Studi Ungkap Syarat Mobil Listrik Bisa Hambat Laju Pemanasan Global
Penggunaan kendaraan listrik (electronic vehicle/EV) bisa memperlambat laju pemanasan global namun dengan syarat tertentu.
Studi tentang hal itu dirilis oleh konsultan global Kearney yang ditugaskan oleh pembuat EV Polestar dan Rivian.
Studi ini menyebut target Intergovernmental Panel on Climate Change (IPCC) untuk membatasi peningkatan temperatur global di angka 1,5° celsius dari masa pra-industri "akan terlampaui setidaknya 75 persen pada 2050".
Studi ini dibuat menggunakan data open-source untuk memodelkan trajektori emisi yang berasal dari industri mobil saat ini. Dalam kesimpulannya, disebutkan harus ada usaha yang lebih di samping mengubah kendaraan berbahan bakar fosil ke listrik.
Dilansir The Strait Times, kendaraan dengan penumpang menyumbang 15 persen dari semua emisi gas rumah kaca secara global.
IPCC menyatakan semua emisi gas rumah kaca harus dikurangi hingga 43 persen pada tahun 2030 dan laporan tersebut memperjelas bahwa industri otomotif "jauh dari jalur".
Disebutkan pula, jika populasi kendaraan bermotor di dunia semuanya dikonversi menjadi EV, industri tersebut masih akan melampaui target IPCC sebesar 50 persen pada 2050.
Namun demikian, masih ada usaha yang dapat dilakukan oleh industri otomotif. Salah satunya adalah meningkatkan energi terbarukan di jaringan listrik, dan yang lainnya mengurangi emisi gas rumah kaca dalam rantai pasokan manufaktur.
Pembangkit listrik
Alan Jenn, Assistant Professional Researcher in Transportation, University of California, dalam tulisannya di The Conversation menyebut aspek penting yang harus diingat dalam elektrifikasi sistem transportasi adalah soal seberapa bersih jaringan listriknya.

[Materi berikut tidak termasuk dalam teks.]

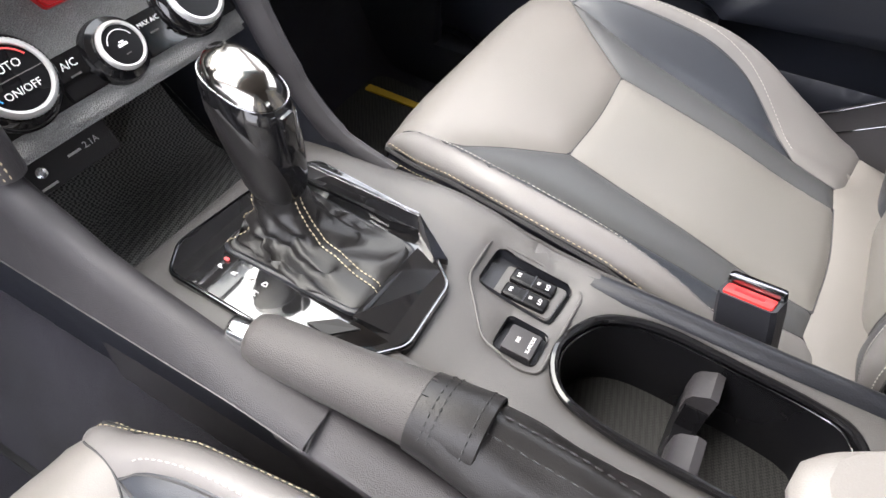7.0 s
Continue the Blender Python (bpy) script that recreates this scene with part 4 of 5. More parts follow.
strip = [(-0.850, 0.906), (-0.832, 0.9085), (-0.815, 0.9065), (-0.800, 0.900), (-0.788, 0.890), (-0.781, 0.880), (-0.779, 0.872), (-0.782, 0.867), (-0.790, 0.864), (-0.85, 0.866)]
part("gloss_strip", along_dash(strip, xs, 0.05), STRIPGLOSS, dash, "gloss black trim strip", angle=60)
lower = [(-0.85, 0.866), (-0.800, 0.8635), (-0.784, 0.860), (-0.773, 0.853), (-0.768, 0.843), (-0.768, 0.830), (-0.774, 0.813), (-0.788, 0.788), (-0.822, 0.755), (-0.845, 0.735), (-0.95, 0.74), (-1.05, 0.80)]
part("lower_dash", along_dash(lower, xs, 0.05), DASHSATIN, dash, "soft black lower dash and glovebox", angle=60)
lockm = frame_at((-0.302, -0.7722, 0.825), (-1, 0, 0), (0, 1, -0.06))
latch = part("glovebox_latch", plate(rounded([(-0.014, -0.016), (0.040, -0.016), (0.040, 0.014), (-0.004, 0.014)], 0.006), 0.0010, lockm, 0.0004), BLACKSOFT, dash, "dark glovebox latch")
part("lock_barrel", lathe([(0.0075, 0), (0.0075, 0.0026), (0.0062, 0.0032), (0.0062, 0.0018), (0.0, 0.0018)], 20, lockm @ Matrix.Translation((0.004, 0, 0.001))), SMOKE, latch, "chrome lock barrel")

# side air vent at the passenger end
vent = part("side_vent", loft([[(x, y - 0.012, z) for x, y, z in q] for q in (
    [(-0.600, -0.885, 1.005), (-0.652, -0.895, 1.008), (-0.706, -0.842, 0.940), (-0.572, -0.842, 0.915)],
    [(-0.600, -0.98, 1.005), (-0.655, -0.98, 1.010), (-0.715, -0.96, 0.935), (-0.572, -0.95, 0.905)])]), PIANO, dash, "black vent box", smooth=False)
va, vb, vc, vd = Vector((-0.600, -0.885, 1.005)), Vector((-0.652, -0.895, 1.008)), Vector((-0.706, -0.842, 0.940)), Vector((-0.572, -0.842, 0.915))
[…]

"China contohnya, menargetkan 20 persen kendaraannya menjadi kendaraan listrik pada 2025. Namun jaringan lisriknya masih sangat bergantung kepada batu bara," tulis Alan.
Alan sendiri ikut menyumbang hasil riset ke dalam laporan IPCC yang dirilis pada 4 April lalu.
Dalam penelitiannya terhadap transformasi transportasi, ia menemukan "bahwa dalam skenario yang paling agresif (transformasi transportasi) bisa mengurangi emisi gas rumah kaca global dari sektor transportasi sekitar 80 hingga 90 persen dari level saat ini pada 2050."
Selain itu, elektrifikasi kendaraan juga akan "menjanjikan" jika digabungkan dengan sistem sumber tenaga.
"Baterai di dalam kendaraan listrik punya potensi untuk berfungsi sebagai perangkat penyimpanan yang dapat membantu intermitensitas (intermittency) dari sumber energi terbarukan di sektor energi," tulis Alan.
Intermitensitas sendiri, seperti dikutip dari Energy X, adalah istilah yang digunakan untuk menyebut ketidakmampuan sumber energi terbarukan memproduksi secara konsisten energi di setiap jam selama satu hari.
Kendaraan besar
Alan mengungkap tantangan lebih besarnya adalah untuk mengubah kendaraan berbahan bakar fosil skala besar seperti truk tronton, kapal, dan pesawat menjadi berbahan bakar listrik.
Saat ini, bioenergi dan bahan bakar sintetis tengah diteliti sebagai pengganti bahan bakar fosil. Sayangnya, "Sebagian besar belum layak secara ekonomi, dan kemajuan substansial dalam teknologi masih diperlukan untuk memastikan karbon rendah atau nol." tulis Alan.
Di sisi lain, Alan juga mengungkap hal lain yang perlu dilakukan di samping solusi dekarbonisasi seperti perubahan perilaku dan sistemik.
"Perubahan perilaku dan sistemik lainnya juga akan diperlukan untuk mengurangi emisi gas rumah kaca. Saat ini, kita sudah berada di tengah perubahan itu," kata Alan.